A statement of the Catholic Church in Slovakia goes in quite an opposite direction. The Catholic Conference of Bishops in Slovakia objected to the recommendation of the UN Committee on the Rights of the Child in 2017 that parties of the Convention work towards a ban of anonymous baby drop-off facilities. Using its right to formulate and raise objections in the official governmental legislative process, the Conference of Bishops stated that “saving lives is a value that far surpasses other goods.” The competent state authority, which in this case was the Ministry of foreign affairs, did not accept this objection. However, the above-mentioned legal conditions for the functioning of anonymous baby drop-off facilities were not changed, and they continue functioning in an unchanged mode.

There are two possible ethical motivations which in this case are in conflict and represent different interests with regard to the welfare of the child and of its mother or its parents. The first motivation is to ensure the life and health of the child. Closely related to it is the motivation to help women who are in a situation of extreme social and existential need and are aware of their inability to provide the necessary protection for their child in that situation. This state of emergency can be amplified in various ethnic and religious contexts that put additional pressure on a woman and lead her to conceal her pregnancy and childbirth from her family and social environment.

On the other hand, there is the motivation to provide the child with the opportunity to grow up with an awareness of its own identity and belonging to a certain community. The knowledge of who the biological mother and biological father are, who the potential biological siblings are, is an essential prerequisite for the development of a stable personal identity and the building of trust in the positive contribution of the closest interpersonal relationships.

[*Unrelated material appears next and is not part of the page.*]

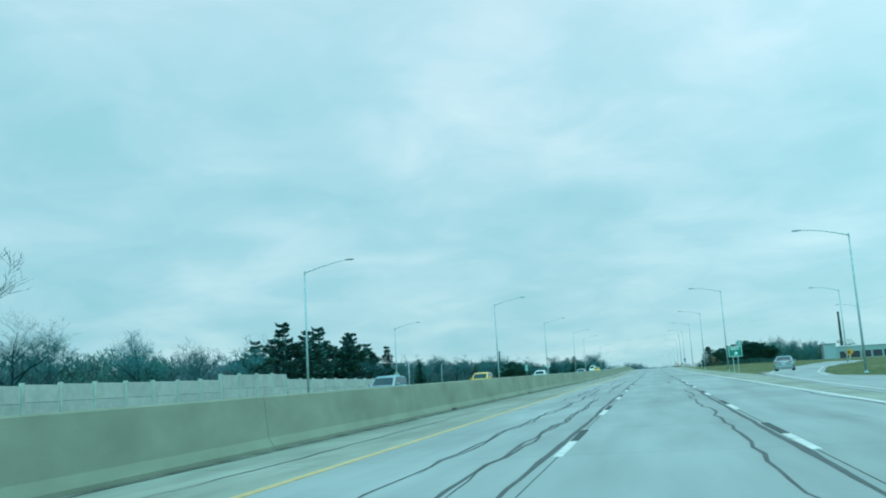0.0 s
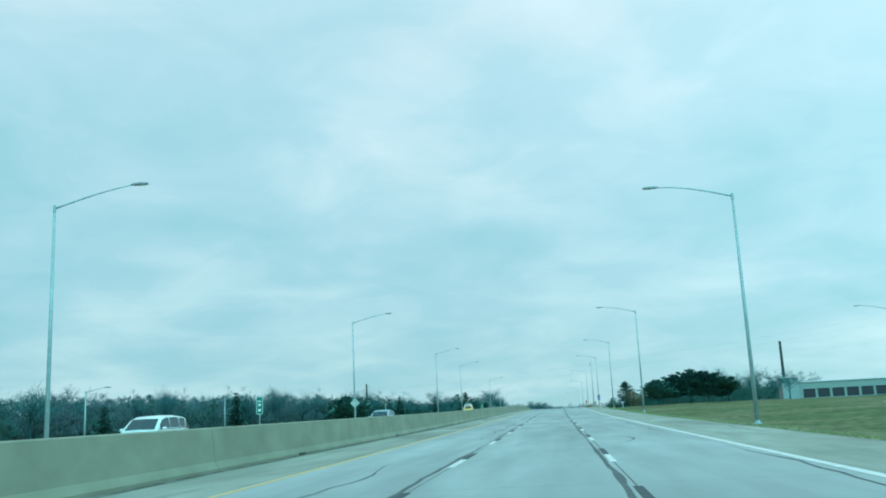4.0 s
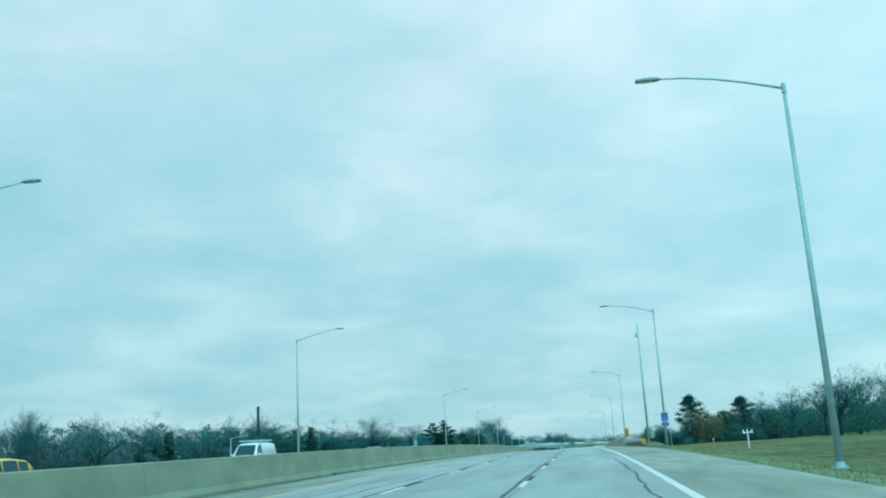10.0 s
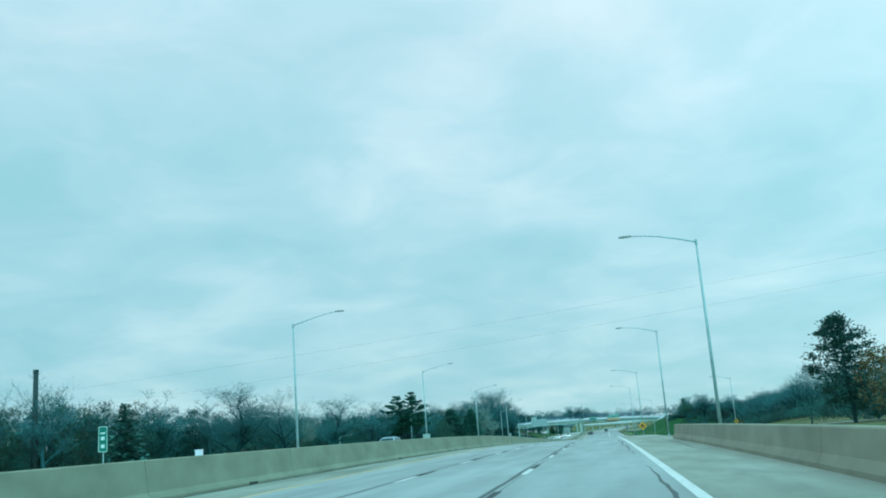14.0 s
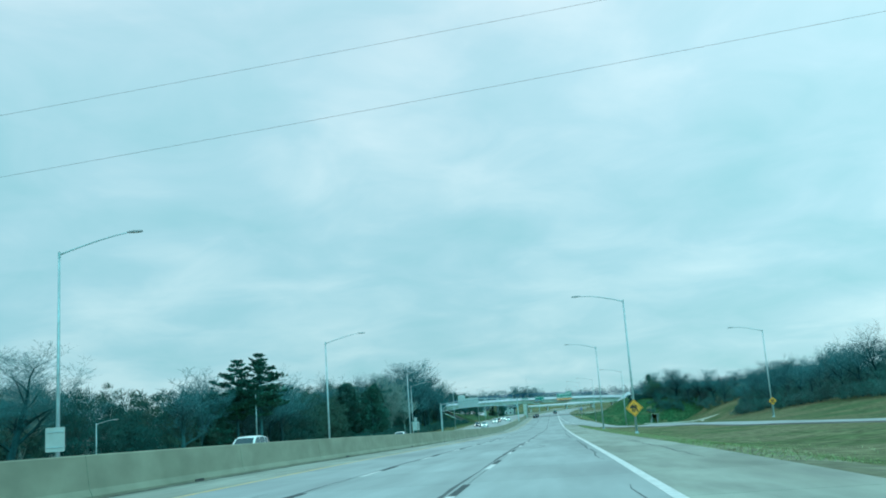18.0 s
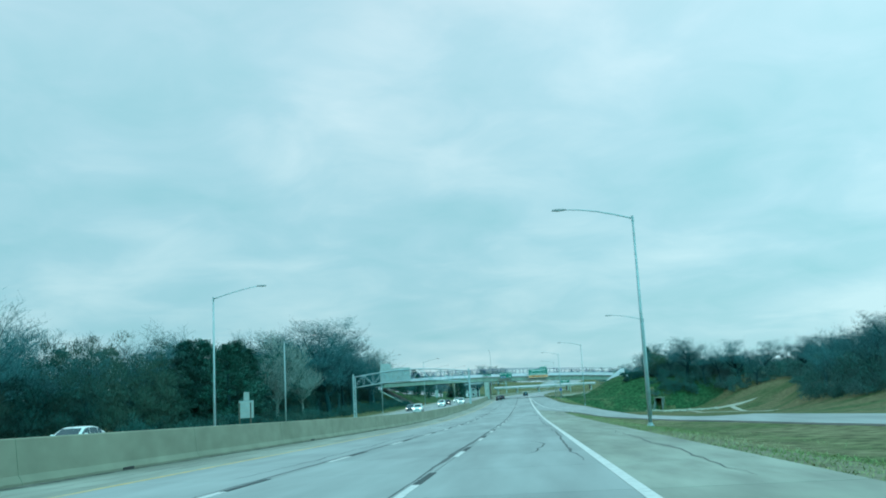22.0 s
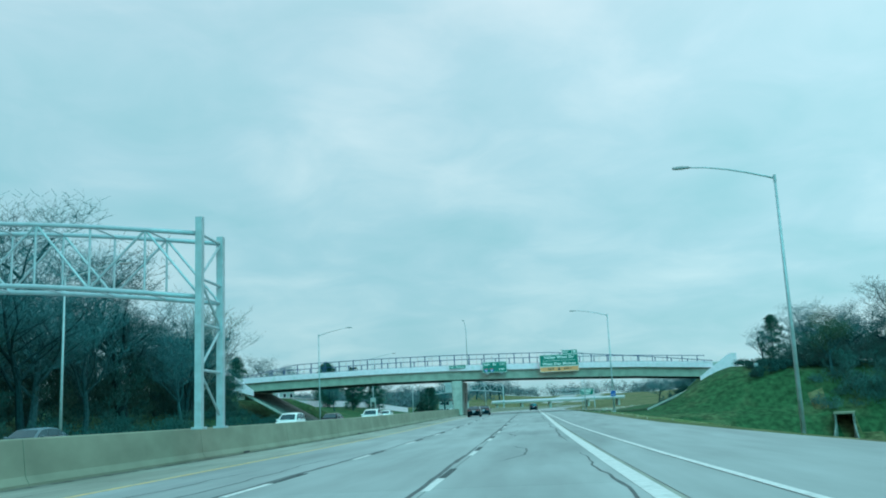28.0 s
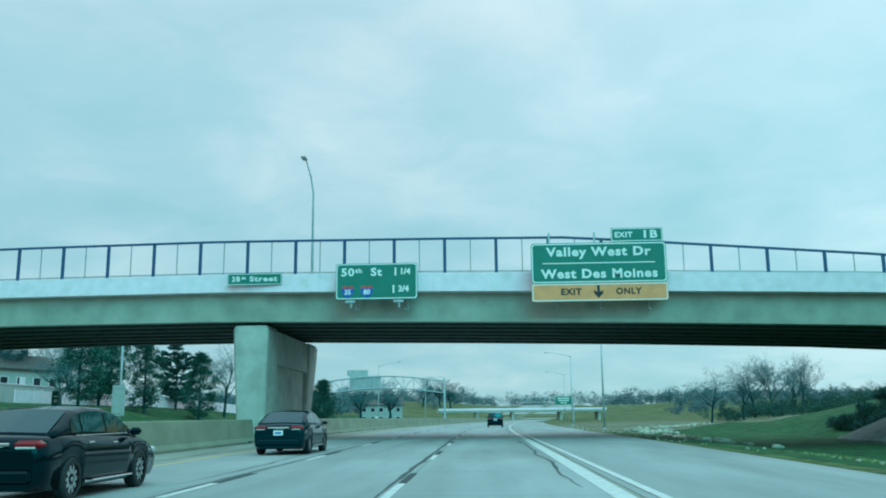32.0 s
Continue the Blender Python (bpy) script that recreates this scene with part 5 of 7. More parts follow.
STYLES = {
    # length, width, belt line (y, z), roof line (y, z) from tail to nose, wheel radius, axles
    "sedan": (4.75, 1.82, [(-2.37, 0.78), (-2.30, 0.98), (-1.5, 1.02), (0, 0.98), (0.95, 0.95), (1.6, 0.88), (2.15, 0.74), (2.37, 0.55)], [(-1.95, 1.00), (-1.05, 1.40), (-0.5, 1.455), (0.15, 1.44), (0.55, 1.36), (1.30, 0.94)], 0.33, (-1.42, 1.38)),
    "suv": (4.6, 1.86, [(-2.3, 0.9), (-2.25, 1.08), (-1.5, 1.10), (0, 1.08), (0.95, 1.06), (1.6, 1.0), (2.15, 0.88), (2.3, 0.62)], [(-2.22, 1.08), (-1.95, 1.60), (-0.8, 1.70), (0.2, 1.68), (0.6, 1.58), (1.30, 1.05)], 0.36, (-1.38, 1.36)),
    "van": (5.6, 2.0, [(-2.8, 1.1), (-2.78, 1.15), (-1.5, 1.18), (0, 1.18), (1.4, 1.15), (1.9, 1.08), (2.6, 0.92), (2.8, 0.6)], [(-2.78, 1.15), (-2.70, 2.0), (-1.5, 2.08), (0.6, 2.06), (1.05, 1.95), (1.85, 1.1)], 0.37, (-1.8, 1.75)),
    "hatch": (4.2, 1.78, [(-2.1, 0.8), (-2.05, 1.0), (-1.5, 1.04), (0, 1.0), (0.85, 0.98), (1.5, 0.9), (1.95, 0.76), (2.1, 0.56)], [(-2.0, 1.02), (-1.55, 1.45), (-0.6, 1.55), (0.1, 1.53), (0.5, 1.44), (1.2, 0.97)], 0.32, (-1.28, 1.28)),
}


def vehicle(style, m, body_paint, label, category="car", group="", lit=False):
    L, W_, belt, roof, wr, axles = STYLES[style]
    t = thing("car" if style != "van" else "delivery_van", m, label, category, group)
    h = W_ / 2
    bx, bz = [p[0] for p in belt], [p[1] for p in belt]

    def zb(y):
        return lerp(y, bx, bz)

    def hw(y):
        return h * (1 - 0.10 * smooth01((abs(y) - 0.32 * L) / (0.18 * L)) - (0.08 if abs(y) > 0.495 * L else 0))

    ys = [-L / 2, -L / 2 + 0.06, -L / 2 + 0.3]
    ys += [float(v) for v in np.linspace(-L / 2 + 0.6, L / 2 - 0.6, 15)]
    ys += [L / 2 - 0.3, L / 2 - 0.08, L / 2]

    def sill(y):
        d = min(abs(y - a) for a in axles)
        arch = wr * 1.16
        return 0.20 if d > arch else max(0.20, wr + math.sqrt(max(arch * arch - d * d, 0)) * 0.97)

    ys = sorted(set([round(v, 3) for v in ys] + [round(a + q * wr * 1.16, 3) for a in axles for q in (-1.0, -0.85, -0.5, 0, 0.5, 0.85, 1.0)]))
    loops = []
    for y in ys:
        w, z1 = hw(y), zb(y)
        z0 = min(sill(y), z1 - 0.12)
        if abs(y) > 0.47 * L:
            z0 = max(z0, 0.32)
        zm = z0 + (z1 - z0) * 0.55
        loops.append([(-w * 0.80, y, 0.22), (-w * 0.97, y, z0), (-w, y, zm), (-w * 0.97, y, z1 - 0.05), (-w * 0.86, y, z1), (0, y, z1 + 0.03), (w * 0.86, y, z1), (w * 0.97, y, z1 - 0.05), (w, y, zm), (w * 0.97, y, z0), (w * 0.80, y, 0.22)])
    b = Build()
    b.rings(loops)
    body = part("body", b, body_paint, t, smooth=True)
    # cabin
    rx_, rz_ = [p[0] for p in roof], [p[1] for p in roof]
    cy = sorted(set([round(float(v), 3) for v in np.linspace(rx_[0], rx_[-1], 15)] + [round(v, 3) for v in rx_]))

    def top(y):
        return lerp(y, rx_, rz_)

    zmax = max(rz_)

    def roof_w(y):
        return h * (0.90 - 0.17 * (top(y) - zb(y)) / (zmax - 1.0))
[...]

At the same time, this motivation is linked to the intention to strengthen the awareness of parental responsibility.

There is an increasing tendency in the ethical debate to emphasize the value of the motivation that strives to provide the child with the knowledge of its biological roots. The legal situation in Slovakia, as well as in several other European countries still makes it possible to use the anonymous baby drop-off. In spite of the fact that a recommendation was issued by the UN Committee on the Rights of the Child, there is no discussion going on in Slovakia that would challenge the continuation of this practice.

Sources :
- Handbook on European law relating to the rights of the child.
- Monika Bradna und Claudia Krell, "Anonyme Kindesabgabe – ein passgenaues Angebot für hilfesuchende Frauen oder der Preis für ein kollektives gutes Gewissen ?", in QJB – Querelles. Jahrbuch für Frauen- und Geschlechterforschung, Bd. 17 (2014)
- Rastislav Bublák, Utajený pôrod a právo dieťaťa poznať svoj biologický pôvod vo svetle judikatúry ESĽP (Secret Birth and the Right of the Child to know Their Biological Origin, in the Light of the ECHR jurisprudence)
- Eberhard Schockenhoff, Ethische Aspekte der anonymen Kindsabgabe.